Limitações da pesquisa
- A maioria dos estudos existentes utiliza dados secundários e métodos de agregação espacial que podem mascarar variações internas significativas;
- Há escassez de estudos empíricos robustos que mesclem aspectos quantitativos e qualitativos a fim de acompanhar transformações recentes como o impacto de plataformas digitais ou economia de aplicativos no circuito inferior;
- A teoria original de Milton Santos, embora amplamente fundamentada, foi elaborada em contexto de décadas anteriores; sua aplicação documental às novas realidades exige adaptação conceitual e metodológica;
- Diversidade geográfica e cultural exige cautela: nem todas as cidades subdesenvolvidas têm a mesma estrutura institucional, política urbana ou grau de integração global, o que pode afetar a forma como os circuitos se manifestam.
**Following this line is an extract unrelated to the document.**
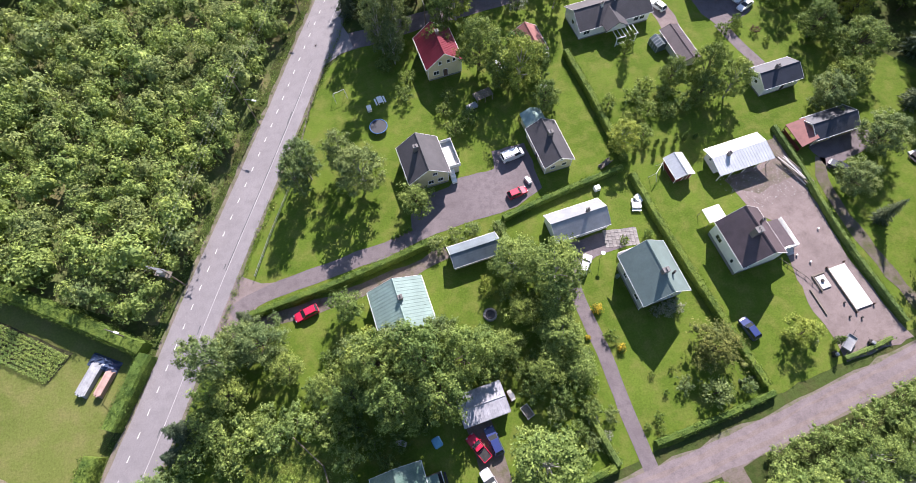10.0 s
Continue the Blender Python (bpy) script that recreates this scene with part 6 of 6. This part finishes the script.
# ---------------- vehicles ----------------
def car(x, y, rz, paint_key, label, l=4.4, w=1.78, h=1.45, form="hatch", category="car"):
    """A car facing local +y: body, cabin glass, roof, bumpers, lamps and four wheels."""
    ob = thing("car" if form != "van" else "van", pose(x, y, 0.055, 0, 0, rz), label, category)
    hw, f, r = w / 2, l / 2, -l / 2
    belt = h * 0.6
    prof = {"hatch": ((r + 0.08, r + 0.5), (0.2 * l, 0.03 * l)), "sedan": ((r + 0.75, r + 1.3), (0.2 * l, 0.05 * l)), "van": ((r + 0.05, r + 0.2), (0.36 * l, 0.24 * l)), "pickup": ((-0.12 * l, -0.06 * l), (0.2 * l, 0.06 * l))}[form]
    (b0, b1), (c0, c1) = prof
    body = Build()
    secs = [(r, 0.45, belt * 0.85, 0.9), (r + 0.12, 0.25, belt * 0.97, 0.98), (0, 0.22, belt, 1.0), (c0, 0.22, belt, 1.0), (f - 0.35, 0.25, belt * 0.84, 0.97), (f, 0.4, belt * 0.62, 0.86)]
    pts = []
    for yy, z0, z1, k in secs:
        pts += [(-hw * k, yy, z0), (-hw * k * 1.02, yy, (z0 + z1) / 2), (-hw * k * 0.93, yy, z1), (hw * k * 0.93, yy, z1), (hw * k * 1.02, yy, (z0 + z1) / 2), (hw * k, yy, z0)]
    faces = [(6 * i + j, 6 * i + (j + 1) % 6, 6 * i + 6 + (j + 1) % 6, 6 * i + 6 + j) for i in range(len(secs) - 1) for j in range(6)] + [tuple(range(5, -1, -1)), tuple(range(6 * len(secs) - 6, 6 * len(secs)))]
    body.add(pts, faces)
    part("body", body, paint_key, ob)
    lo, hi = [(-hw * 0.9, b0), (hw * 0.9, b0), (hw * 0.9, c0), (-hw * 0.9, c0)], [(-hw * 0.72, b1), (hw * 0.72, b1), (hw * 0.72, c1), (-hw * 0.72, c1)]
    cabin = Build().add([(*p, belt - 0.02) for p in lo] + [(*p, h - 0.06) for p in hi], [(0, 1, 5, 4), (1, 2, 6, 5), (2, 3, 7, 6), (3, 0, 4, 7), (4, 5, 6, 7)])
    part("cabin_glass", cabin, "glass", ob)
    part("roof", Build().bevel_box(-hw * 0.74, hw * 0.74, b1 - 0.04, c1 + 0.04, h - 0.08, h, 0.05), paint_key, ob)
    if form == "van":
        part("side_panel", Build().box(-hw * 0.93, -hw * 0.83, b0, 0.0, belt - 0.02, h - 0.1), paint_key, ob)
        part("side_panel", Build().box(hw * 0.83, hw * 0.93, b0, 0.0, belt - 0.02, h - 0.1), paint_key, ob)
    if form == "pickup":
        part("cargo_bed", Build().box(-hw * 0.95, -hw * 0.85, r + 0.1, b0 - 0.05, belt * 0.9, belt + 0.12).box(hw * 0.85, hw * 0.95, r + 0.1, b0 - 0.05, belt * 0.9, belt + 0.12).box(-hw * 0.9, hw * 0.9, r + 0.05, r + 0.15, belt * 0.8, belt + 0.12), paint_key, ob)
        part("bed_floor", Build().box(-hw * 0.85, hw * 0.85, r + 0.15, b0 - 0.05, belt * 0.9, belt + 0.01), "iron", ob)
    else:
        for s in (-1, 1):
            for a, b in (((s * hw * 0.9, c0), (s * hw * 0.73, c1)), ((s * hw * 0.9, b0), (s * hw * 0.73, b1)), ((s * hw * 0.9, (b0 + c0) / 2), (s * hw * 0.73, (b1 + c1) / 2))):
                part("pillar", Build().tube([(a[0], a[1], belt), (b[0], b[1], h - 0.06)], [0.045, 0.04], 5), paint_key, ob)
    for s in (-1, 1):
        part("headlight", Build().bevel_box(s * hw * 0.62 - 0.17, s * hw * 0.62 + 0.17, f - 0.2, f + 0.005, belt * 0.62 - 0.02, belt * 0.62 + 0.12, 0.03), "galv", ob)
        part("tail_light", Build().box(s * hw * 0.72 - 0.12, s * hw * 0.72 + 0.12, r - 0.01, r + 0.08, belt * 0.6, belt * 0.82), "redroof", ob)
        part("mirror", Build().bevel_box(s * hw * 1.08 - 0.08, s * hw * 1.08 + 0.08, c0 - 0.25, c0 - 0.12, belt - 0.02, belt + 0.12, 0.02), paint_key, ob)
        for yy in (f - 0.85, r + 0.8):
            wh = part("wheel", Build().tube([(s * (hw - 0.2), yy, 0.31), (s * (hw + 0.01), yy, 0.31)], [0.31, 0.31], 14), "rubber", ob)
            part("rim", Build().tube([(s * (hw - 0.01), yy, 0.31), (s * (hw + 0.025), yy, 0.31)], [0.2, 0.17], 10), "rim", wh)
    return ob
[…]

As contribuições da pesquisa incluem a atualização conceitual da teoria dos circuitos, demonstrando que sua relevância continua, ao mesmo tempo em que evidencia lacunas empíricas que demandam investigação futura. Em particular, estudos futuros podem buscar:
- aplicação de métodos mistos para captar as dinâmicas internas aos circuitos com maior precisão;
- investigação longitudinal das transformações tecnológicas e digitais nos circuitos inferiores;
- estudo da influência das políticas urbanas recentes (zoneamento, regulação, inclusão) na articulação entre circuitos;
- comparativos internacionais entre cidades de contextos culturais e institucionais distintos para avaliar variações nas manifestações dos circuitos.